Sample output: Object of Array, each object is a aggregation of RoomSkuid and its Room, Hotel information

SAMPLE JSON

  [  
     {  
        "id":73,
        "hotel_id":13,
        "name":"單人房",
        "guests":1,
        "created_at":"2016-08-10T17:03:40.302Z",
        "updated_at":"2016-08-10T17:03:40.302Z",
        "english_name":"Single Room",
        "hotel":{  
           "id":13,
           "name":"東京郎伍德飯店",
           "introduction":null,
           "city_id":1,
           "created_at":"2016-08-10T17:03:40.300Z",
           "updated_at":"2016-08-10T17:03:40.311Z",
           "checkin_time":null,
           "checkout_time":null,
           "region":"上野",
           "english_name":"Hotel Lungwood Tokyo",
        },
        "room_skus":[  
           {  
              "id":1047,
              "room_id":73,
              "price":4000,
              "date":"2016-08-17",
              "created_at":"2016-08-10T17:04:05.161Z",
              "updated_at":"2016-08-10T17:04:05.170Z",
              "saleable":true,
              "annotation":null,
              "state":"active",
              "cost":3000.0,
              "stock":6
           }
        ],
        "img_src_url":"/img/hotel.jpg"
     },
     .....
     {  
        "id":2267,
        "hotel_id":378,
        "name":"三人房",
        "guests":3,
        "created_at":"2016-08-10T17:03:45.364Z",
        "updated_at":"2016-08-10T17:03:45.364Z",
        "english_name":"Triple Room",
        "hotel":{  
           "id":378,
           "name":"名古屋駅前名鐵飯店",
           "introduction":null,
           "city_id":3,
           "created_at":"2016-08-10T17:03:45.357Z",
           "updated_at":"2016-08-10T17:03:45.367Z",
           "checkin_time":null,
           "checkout_time":null,
           "region":"名古屋",
           "english_name":"Meitetsu Inn Nagoya Ekimae",
        },
        "room_skus":[  
           {  
              "id":30690,
              "room_id":2267,
              "price":3000,
              "date":"2016-08-17",
              "saleable":true,
              "annotation":null,
              "state":"active",
              "cost":2500.0,
              "stock":26
           }
        ],
        "img_src_url":"/img/hotel.jpg"
     }
  ]

Response of Matt solution

I got ERROR: operator is not unique: unknown - unknown

LINE 16: ... t.RoomDateCount = DATE_PART('date', '2016-08-18' - '2016-08... ^ HINT: Could not choose a best candidate operator. You might need to add explicit type casts.

SELECT *
FROM
    (
    SELECT
       *
       ,COUNT(*) OVER (PARTITION BY r.Id) as RoomDateCount
    FROM
       hotels h
       INNER JOIN rooms r
       ON h.Id = r.hotel_id
       INNER JOIN room_skus s
       ON r.id = s.room_id
       AND s.date BETWEEN '2016-08-12' AND '2016-08-18'
    ) t
WHERE
    t.RoomDateCount = DATE_PART('date', '2016-08-18' - '2016-08-12');

Answer 1

SELECT *
FROM
    (
    SELECT
       *
       ,COUNT(*) OVER (PARTITION BY r.Id) as RoomDateCount
    FROM
       Hotel h
       INNER JOIN Room r
       ON h.Id = r.hotel_id
       INNER JOIN RommSku s
       ON r.id = s.room_id
       AND s.date BETWEEN '2016-08-12' AND '2016-08-18'
       AND s.saleable = 1
    ) t
WHERE
    t.RoomDateCount = DATE_PART('day', '2016-08-18' - '2016-08-12')

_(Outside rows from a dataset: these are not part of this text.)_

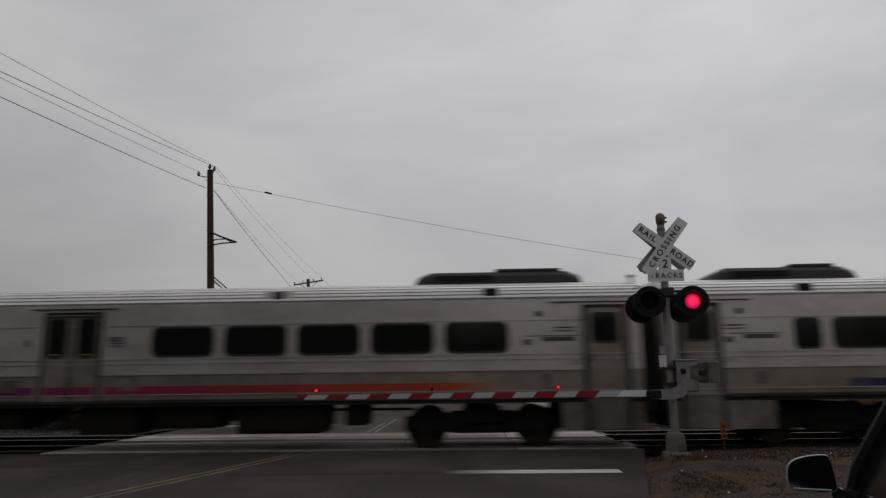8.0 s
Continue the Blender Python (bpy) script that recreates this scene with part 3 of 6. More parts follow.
def signal_lamp(parent, x, y, z, facing, lit, keyed, phase, aim=0):
    """Round background, hood, red lens, and the glowing louvres added behind the lens to flash it."""
    unit = part("signal_lamp", Shape().spin((0, 0, 0), (0, 1, 0), [(0.335, 0.02), (0.33, 0.152), (0.03, 0.156), (0.02, 0.289), (0.035, 0.294), (0.045, 0.285), (0.05, 0.175), (0.34, 0.165), (0.37, 0.05), (0.375, 0.01)], 28), M["black"], parent, "black round signal head", smooth=False)
    unit.matrix_basis = pose(x, y, z, 0, 0, aim if facing < 0 else 180)
    hood, n = Shape(), 18
    inner, outer = [], []
    for ring, r in ((inner, 0.165), (outer, 0.175)):
        for i in range(n + 1):
            a = radians(-25 + 230 * i / n)
            ring.append((r * math.cos(a), r * math.sin(a)))
    vs = []
    for (pts, d) in ((inner, 0.02), (outer, 0.02), (inner, -1), (outer, -1)):
        for i, (px, pz) in enumerate(pts):
            y1 = 0.02 if d > 0 else -0.10 - 0.17 * max(0, math.sin(radians(-25 + 230 * i / n)))
            vs.append((px, y1, pz))
    k = n + 1
    hood.add(vs, [])
    for i in range(n):
        hood.f += [(i, i + 1, 2 * k + i + 1, 2 * k + i), (k + i, 3 * k + i, 3 * k + i + 1, k + i + 1), (2 * k + i, 2 * k + i + 1, 3 * k + i + 1, 3 * k + i)]
    part("hood", hood, M["black"], unit)
    part("lens", Shape().spin((0, 0.03, 0), (0, -1, 0), [(0, 0.150), (0.012, 0.148), (0.03, 0.11), (0.04, 0.03)], 20), M["lens"], unit, "clear red glass lens", smooth=True)
    if keyed:
        n_v = 15
        for i in range(n_v):                     # added glowing louvres; turning them over stands in for the bulb going out
            step = 0.276 / n_v
            zc = -0.138 + step * (i + 0.5)
            zs = [step * (-0.49 + 0.98 * j / 4) for j in range(5)]
            ws = [math.sqrt(0.1395 ** 2 - (zc + q) ** 2) for q in zs]
            rim = [(-w, q) for w, q in zip(ws, zs)] + [(w, q) for w, q in zip(ws[::-1], zs[::-1])]
            home = pose(0, 0.075, zc)
            vane = part("lamp_louvre", plate_xz(rim, -0.0007, 0.0007), lit, unit, "glowing red louvre added to flash the lamp")
            vane.data.materials.append(M["black"])
            for face in vane.data.polygons:      # only its front glows
                face.material_index = 0 if face.normal.y < -0.5 else 1
            vane.matrix_basis = home
            VANES.append((vane, phase, home, 0.0))
    return unit


VANES, ARMS = [], []


def lens_glass():
    m = bpy.data.materials.new("red_lens")
    m.use_nodes = True
    nt = m.node_tree
    b = nt.nodes["Principled BSDF"]
    b.inputs["Base Color"].default_value, b.inputs["Roughness"].default_value = (0.030, 0.003, 0.005, 1), 0.25
    tr = nt.nodes.new("ShaderNodeBsdfTransparent")
    tr.inputs["Color"].default_value = (1, 0.75, 0.8, 1)
    mx = nt.nodes.new("ShaderNodeMixShader")
    co = nt.nodes.new("ShaderNodeTexCoord")      # the lit lamp's hot centre is put in by clearer glass in the middle
    dist = nt.nodes.new("ShaderNodeVectorMath")
    dist.operation = "LENGTH"
    nt.links.new(co.outputs["Object"], dist.inputs[0])
    thick = nt.nodes.new("ShaderNodeMapRange")
    thick.interpolation_type = "SMOOTHSTEP"
    thick.inputs["From Min"].default_value, thick.inputs["From Max"].default_value = 0.03, 0.15
    thick.inputs["To Min"].default_value, thick.inputs["To Max"].default_value = 0.30, 0.66
    nt.links.new(dist.outputs["Value"], thick.inputs["Value"])
    nt.links.new(thick.outputs[0], mx.inputs["Fac"])
    nt.links.new(tr.outputs[0], mx.inputs[1])
    nt.links.new(b.outputs[0], mx.inputs[2])
    nt.links.new(mx.outputs[0], nt.nodes["Material Output"].inputs["Surface"])
    return m


M["lens"] = lens_glass()


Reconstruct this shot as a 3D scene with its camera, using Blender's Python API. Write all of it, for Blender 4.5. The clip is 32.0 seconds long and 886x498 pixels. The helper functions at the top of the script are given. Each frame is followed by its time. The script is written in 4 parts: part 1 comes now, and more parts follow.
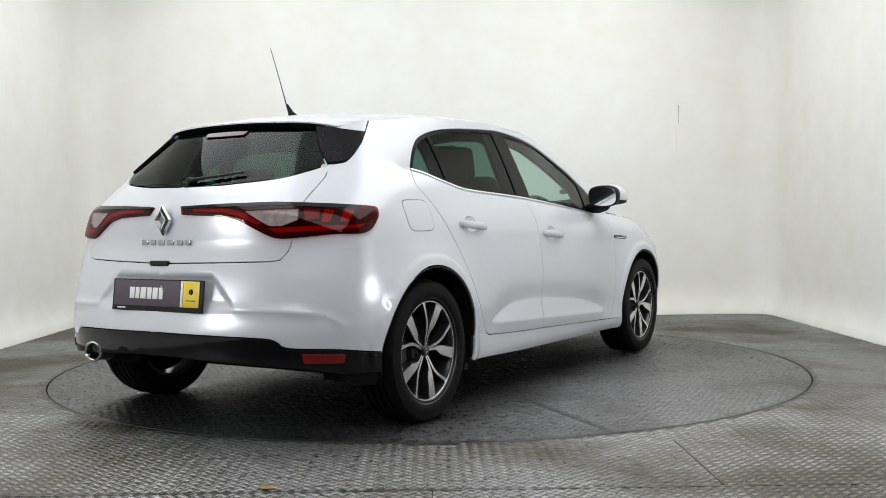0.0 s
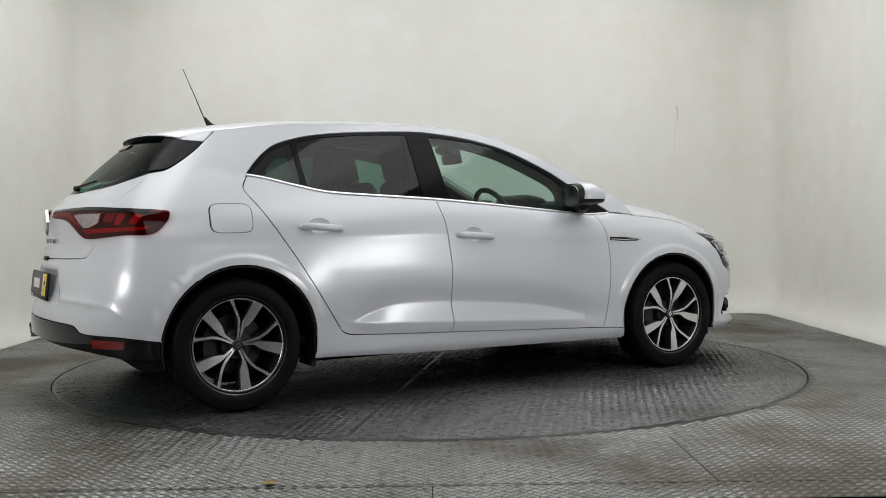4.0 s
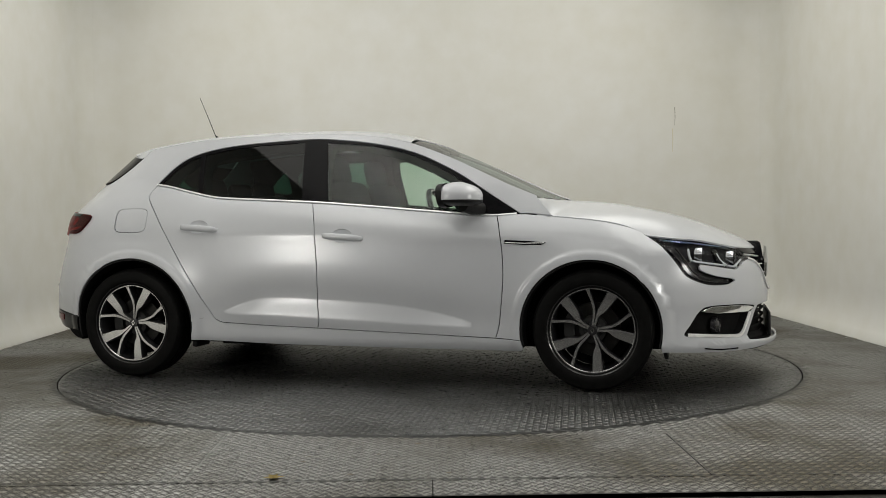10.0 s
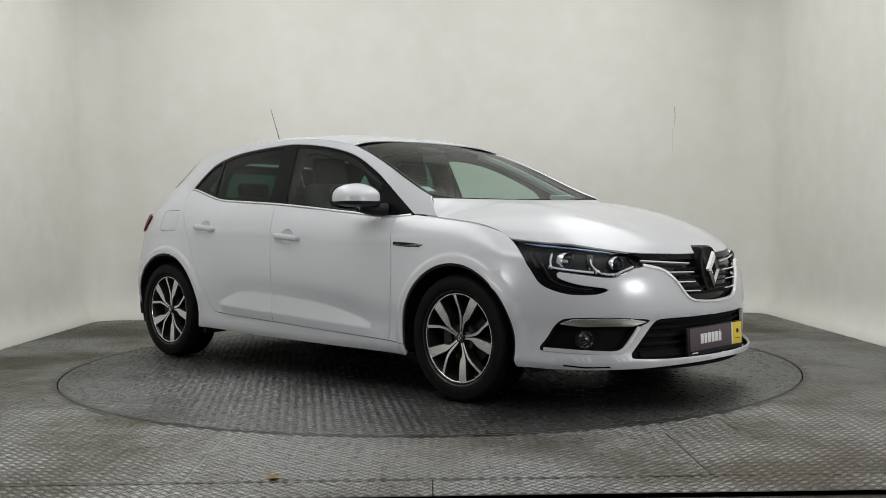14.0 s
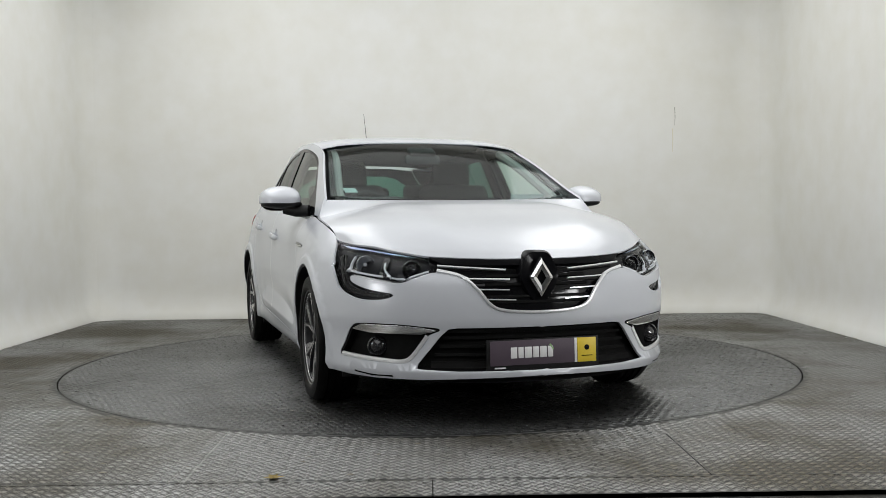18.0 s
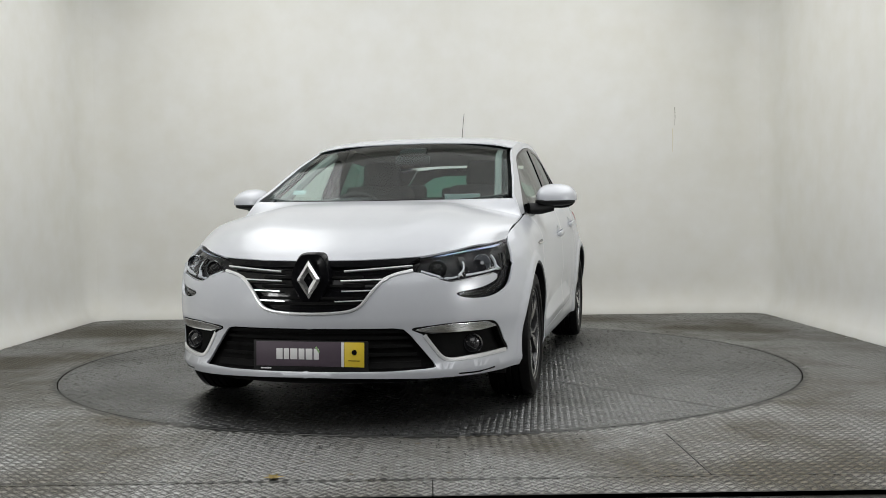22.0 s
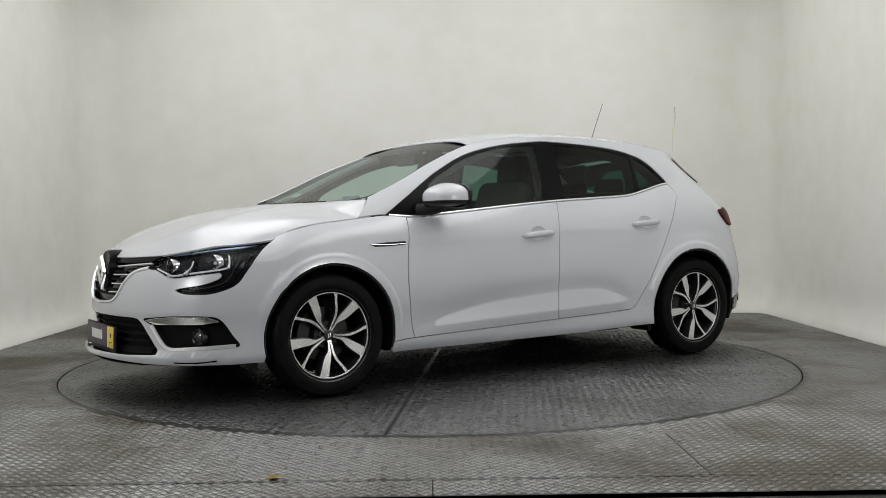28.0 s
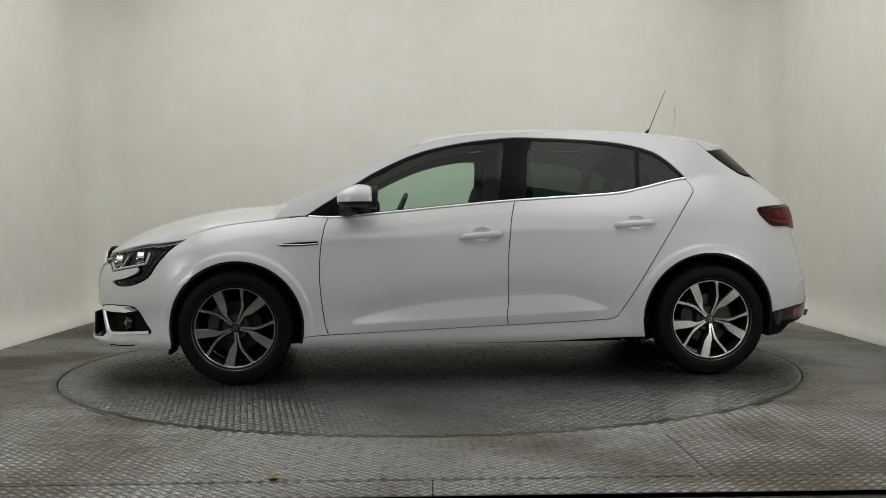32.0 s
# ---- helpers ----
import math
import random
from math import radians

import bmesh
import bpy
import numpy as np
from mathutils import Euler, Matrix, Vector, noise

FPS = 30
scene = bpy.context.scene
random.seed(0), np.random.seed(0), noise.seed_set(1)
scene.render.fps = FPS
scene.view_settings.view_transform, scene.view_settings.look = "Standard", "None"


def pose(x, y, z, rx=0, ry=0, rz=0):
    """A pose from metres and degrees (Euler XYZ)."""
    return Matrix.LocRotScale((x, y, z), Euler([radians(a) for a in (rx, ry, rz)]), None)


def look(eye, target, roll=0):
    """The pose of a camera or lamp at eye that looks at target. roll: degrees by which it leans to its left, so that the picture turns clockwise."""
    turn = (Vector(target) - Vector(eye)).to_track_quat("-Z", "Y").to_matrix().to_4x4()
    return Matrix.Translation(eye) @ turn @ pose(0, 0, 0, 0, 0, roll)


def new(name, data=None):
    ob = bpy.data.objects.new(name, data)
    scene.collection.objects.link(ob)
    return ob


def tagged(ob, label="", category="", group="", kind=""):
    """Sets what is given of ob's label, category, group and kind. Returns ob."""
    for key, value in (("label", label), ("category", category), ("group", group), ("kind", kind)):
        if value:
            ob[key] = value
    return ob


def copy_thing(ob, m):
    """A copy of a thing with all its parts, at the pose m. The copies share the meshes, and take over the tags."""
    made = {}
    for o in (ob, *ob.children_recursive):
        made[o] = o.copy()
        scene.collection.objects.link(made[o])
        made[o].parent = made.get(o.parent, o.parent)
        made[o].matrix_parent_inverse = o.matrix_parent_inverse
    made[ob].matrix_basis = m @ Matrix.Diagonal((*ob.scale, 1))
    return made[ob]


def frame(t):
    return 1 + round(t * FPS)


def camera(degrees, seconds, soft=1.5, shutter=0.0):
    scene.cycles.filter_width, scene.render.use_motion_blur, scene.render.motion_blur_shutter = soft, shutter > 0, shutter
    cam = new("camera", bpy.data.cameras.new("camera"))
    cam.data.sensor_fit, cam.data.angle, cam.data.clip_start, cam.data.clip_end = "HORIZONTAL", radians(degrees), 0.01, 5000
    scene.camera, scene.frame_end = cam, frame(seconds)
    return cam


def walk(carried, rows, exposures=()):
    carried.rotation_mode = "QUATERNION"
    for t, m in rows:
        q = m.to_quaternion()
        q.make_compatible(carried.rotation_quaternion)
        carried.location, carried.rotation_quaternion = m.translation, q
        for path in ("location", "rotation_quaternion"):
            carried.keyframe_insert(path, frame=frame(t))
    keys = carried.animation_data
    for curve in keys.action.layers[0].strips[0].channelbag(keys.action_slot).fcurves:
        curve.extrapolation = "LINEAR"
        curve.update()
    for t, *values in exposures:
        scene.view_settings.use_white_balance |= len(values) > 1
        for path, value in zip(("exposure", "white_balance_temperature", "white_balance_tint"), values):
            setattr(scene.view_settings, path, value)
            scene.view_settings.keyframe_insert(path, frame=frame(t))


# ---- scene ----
EXPO = [(0, 0.08, 6200, 10), (1, -0.03, 6230, 10), (3, -0.28, 6290, 10), (6, -0.35, 6420, 10), (7, -0.22, 6470, 10), (8, -0.54, 6680, 8), (9, -0.60, 6750, 8), (11, -0.58, 6720, 8), (12, -0.52, 6580, 9), (14, -0.42, 6420, 10),
        (19, -0.29, 6270, 10), (23, -0.31, 6330, 10), (28, -0.42, 6400, 10), (29, -0.39, 6420, 9.5), (30, -0.53, 6570, 8.5), (32, -0.62, 6690, 8)]
# last panel is an added fill above the camera that brightens the car's near side
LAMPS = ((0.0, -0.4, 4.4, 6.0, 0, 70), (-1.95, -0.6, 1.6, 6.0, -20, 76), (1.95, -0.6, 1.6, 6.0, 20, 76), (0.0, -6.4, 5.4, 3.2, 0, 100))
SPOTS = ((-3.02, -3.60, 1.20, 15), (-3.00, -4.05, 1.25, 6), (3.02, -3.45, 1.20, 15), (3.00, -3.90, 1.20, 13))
from mathutils.geometry import delaunay_2d_cdt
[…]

I think this will give you want you want, you might have to play with date filter or count adding 1 day depending on your exact desired results. All columns in hotels, room, and RoomSku would be available and I suggest specifically hard coding the ones you want for performance.

This does assume only 1 RoomSku per room per Date exists in your RoomSku table if multiple can exist then it would need slight tweak.